Возможно, что в самом начале отношения мамы с родителями отца были иными. Они с радостью приняли ее в качестве невестки, и мать это знала. «Старикам» нравилось, что жена их сына прекрасно образованна, что она из «хорошей» семьи и что она еврейка. Правда, последнее соображение неизменно вызывало материнскую иронию – как свидетельство местечковости деда и бабушки. Однако со временем выяснилось, что своих русских невесток – обеих жен моего дяди Яна – они приняли с не меньшей теплотой, а вот с матерью отношения быстро испортились.
Это произошло практически сразу после моего рождения. Предполагалось, что первое лето мама проведет со мной на даче в Ильинском и бабушка будет ей помогать. Но из этой затеи не вышло ничего, кроме крупной ссоры. Надо сказать, что бабушка была человеком исключительно мягким и ровным, а мама – скорее наоборот.

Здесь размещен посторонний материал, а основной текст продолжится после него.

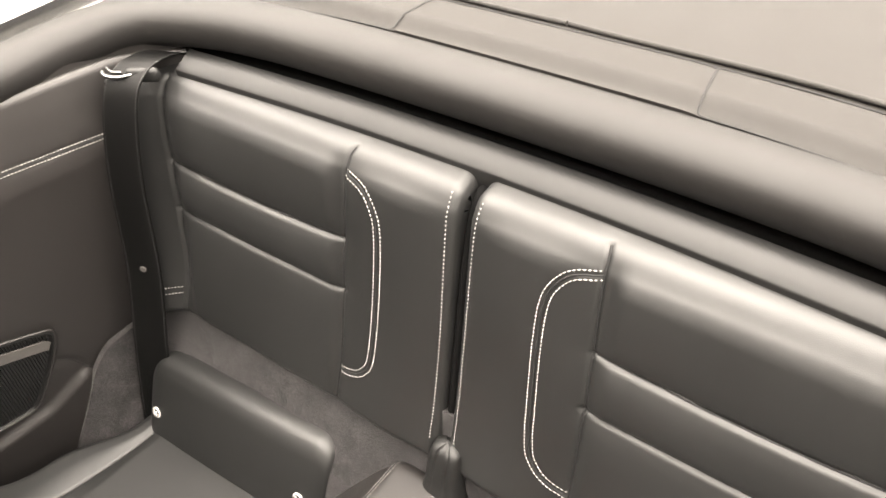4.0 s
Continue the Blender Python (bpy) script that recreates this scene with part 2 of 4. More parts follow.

Как я понял позднее, необузданность материнского нрава была хорошо известна – и среди родни, и среди друзей, и среди сослуживцев.
С сослуживцами, правда, мать вела себя более сдержанно, она очень боялась потерять свою интересную, престижную и неплохо оплачиваемую работу.
С друзьями мать сдерживала себя существенно меньше, но они прощали ей это за другие ее качества: исключительную верность, мгновенную готовность прийти на помощь, да и просто за то, что с ней было всегда интересно.
Над маминым характером охотно подшучивали, обычно достаточно беззлобно. Одна из наиболее удачных шуток принадлежала Николаю Николаевичу Каретникову, говорившему, что «истина в Наташиных устах приобретает силу атомной бомбы». Эта фраза пользовалась большой популярностью и у родительских друзей, и у самих родителей. Мама смеялась вместе со всеми.
Однако, зная за собой такой грех, мать не считала его серьезным пороком – особенно в отношениях с самыми близкими. Всем своим поведением она как бы говорила: я такая, какая есть, и меняться не буду. В повседневной жизни это было мучительно.
Когда я вырос, бурные приступы материнского гнева начали вызывать у меня протест и ожесточение, мне хотелось как можно скорее вырваться из дома. Но пока я был маленьким, я просто очень пугался: буря, как правило, налетала внезапно и, как мне казалось, беспричинно. Неудивительно, что эти эпизоды я хорошо запомнил.